2)        Daniel Schmachtenberger, un conocido pensador que conocí hace años, propone la idea de lo que es el progreso auténtico, en contraposición al progreso ingenuo. El segundo incluye todas las cosas buenas y malas de los avances que experimentamos. Daniel propone que debemos trabajar para corregir aquellas cosas negativas para alcanzar el progreso auténtico y argumenta que las fuerzas actuales del mercado sólo impulsan el movimiento hacia delante, sin revisiones. Video

3)        Existen muchas iniciativas populares dedicadas a revertir los daños provocados por el desarrollo. La fundación Lurgaia se dedica a repoblar bosques con especies autóctonas. El grupo BASOS de Bustirialdea ha adquirido un bosque para repoblarlo. El proyecto Amillubi, impulsado por la asociación Biolur, ha adquirido terrenos en la zona de Zestoa para practicar agricultura ecológica y regenerativa. Aitziber Sarobe es una activista que centra su labor en la recuperación de los bosques. Tu testimonio se puede ver en este video.

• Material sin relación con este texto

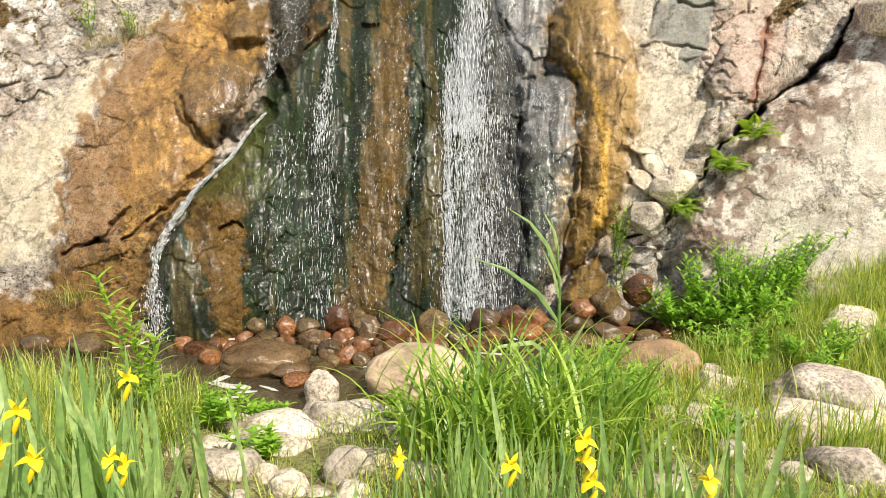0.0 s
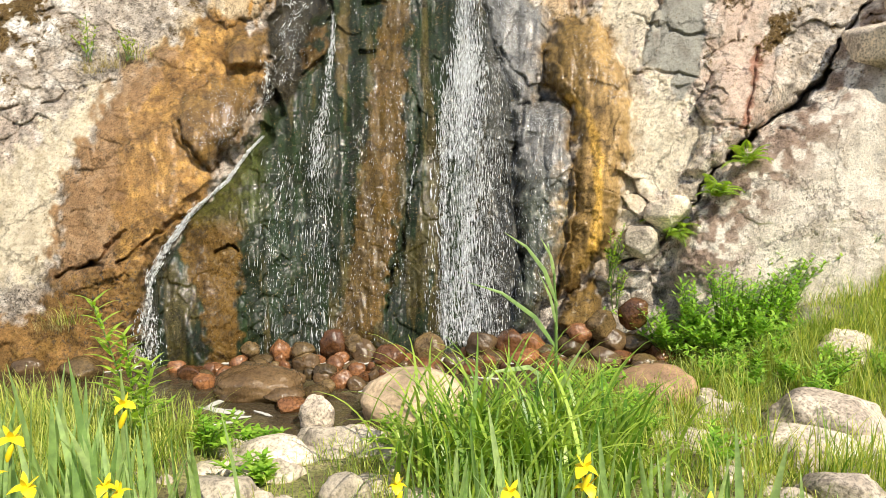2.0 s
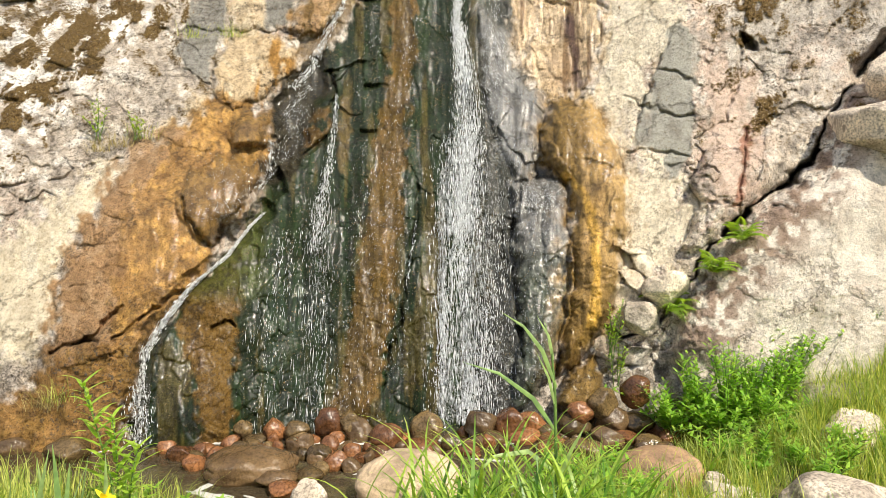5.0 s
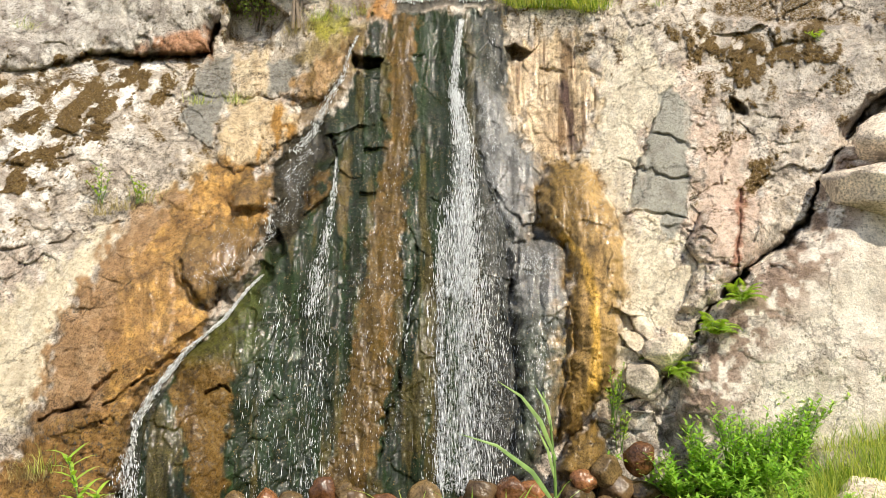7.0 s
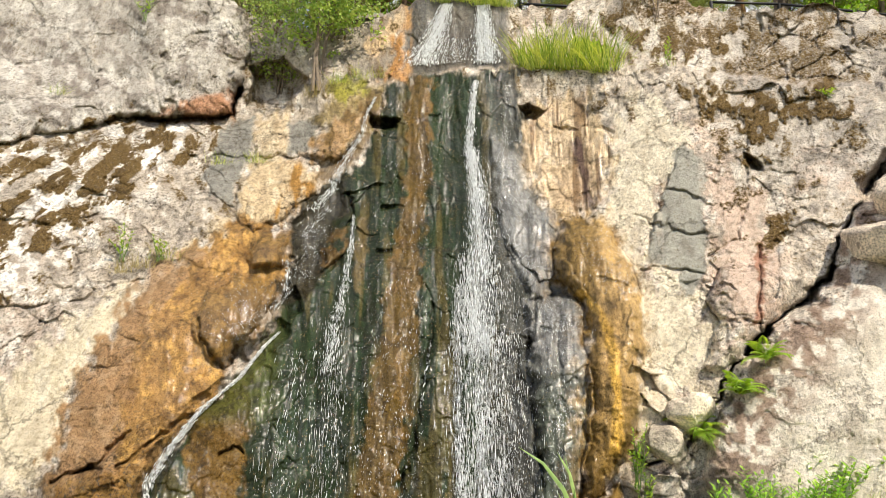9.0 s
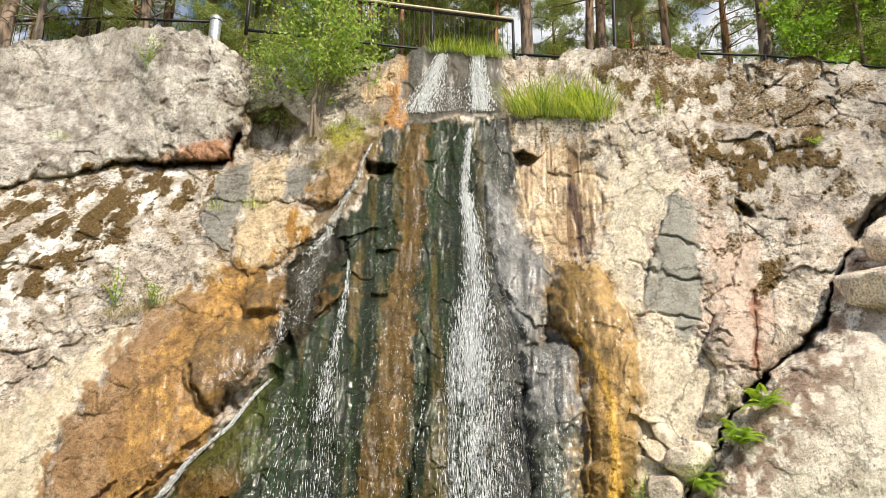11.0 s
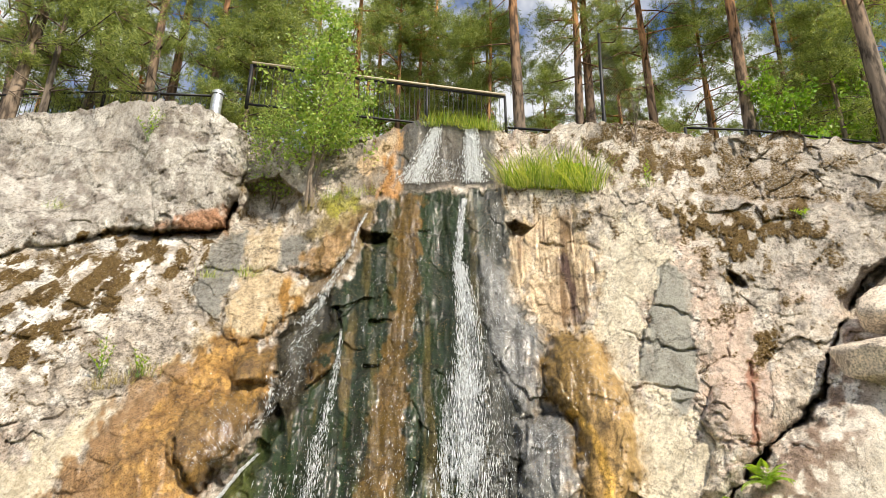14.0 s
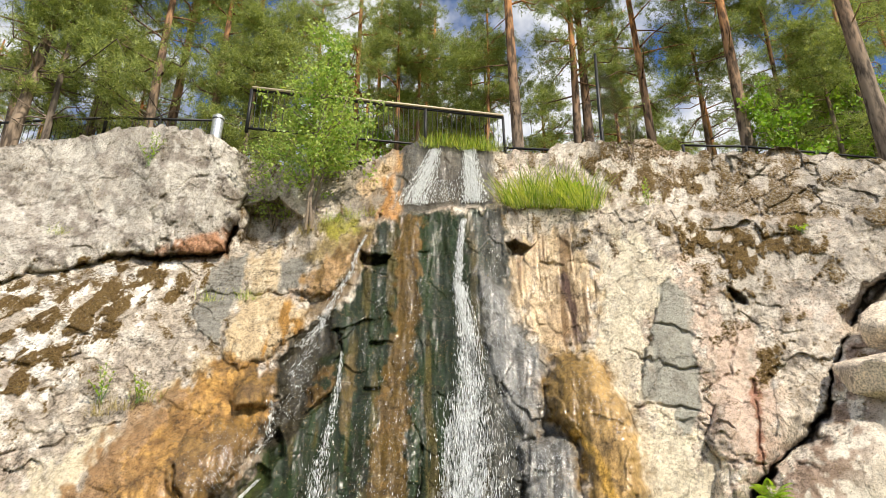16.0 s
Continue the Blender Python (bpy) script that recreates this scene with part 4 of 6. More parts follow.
def ground_z(x, y):
    """Height of the ground: a bank that dips to the pool and climbs to the right-hand wall."""
    x, y = np.asarray(x, float), np.asarray(y, float)
    z = -0.16 * smooth(y, 2.2, 4.4) + 0.02 * y * 0
    z = z + 1.15 * smooth(x, 2.6, 6.5) * smooth(y, 3.6, 7.5) - 0.08 * smooth(x, 1.5, 4) * (1 - smooth(y, 3.5, 6))
    d = depth_in(x, y, POOL)
    z = np.where(d > -0.45, z * (1 - smooth(d, -0.45, 0.15)) + (WATER_Z - 0.16) * smooth(d, -0.45, 0.15), z)
    z = z + 0.05 * fbm(x * 1.1, y * 1.1, 201, 4) * smooth(-d, -0.1, 0.5)
    return z


def spread(lo, hi, fine_lo, fine_hi, step):
    mid = np.arange(fine_lo, fine_hi + step, step)
    far = np.cumsum(step * 1.35 ** np.arange(1, 30))
    a = fine_lo - far[far < fine_lo - lo]
    b = mid[-1] + far[far < hi - mid[-1]]
    return np.concatenate([[lo], a[::-1], mid, b, [hi]])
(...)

4)        El grupo ecologista EGUZKI incluye entre sus acciones la denuncia los casos en que las administraciones incumplen sus compromisos en el cuidado del medio ambiente. Un ejemplo es el caso de los humedales en Txingudi: También 2024 termina sin que arranque la ampliación de la laguna de San Lorenzo, en Txingudi

5)        Fight for the Wild (La Lucha por lo Salvaje) es el nombre de una serie de cuatro documentales dedicados a cubrir el programa de restauración de la biodiversidad en Nueva Zelanda. Este enlace permite acceder al trailer. Los demás episodios aparecen en la lista de reproducción.

6)        El artículo titulado Fight for the Wild: emotion and place in conservation, community formation, and national identity analiza la motivación que impulsa a tantos ciudadanos de Nueva Zelanda a participar en la titánica tarea de proteger la biodiversidad en su país.

7) Este Video de Joseba Luzarraga es un escelente ejemplo de los vínculos que impulsan la motivación por proteger la naturaleza. En este caso, La Reserva de la Biosfera de Urdaibai.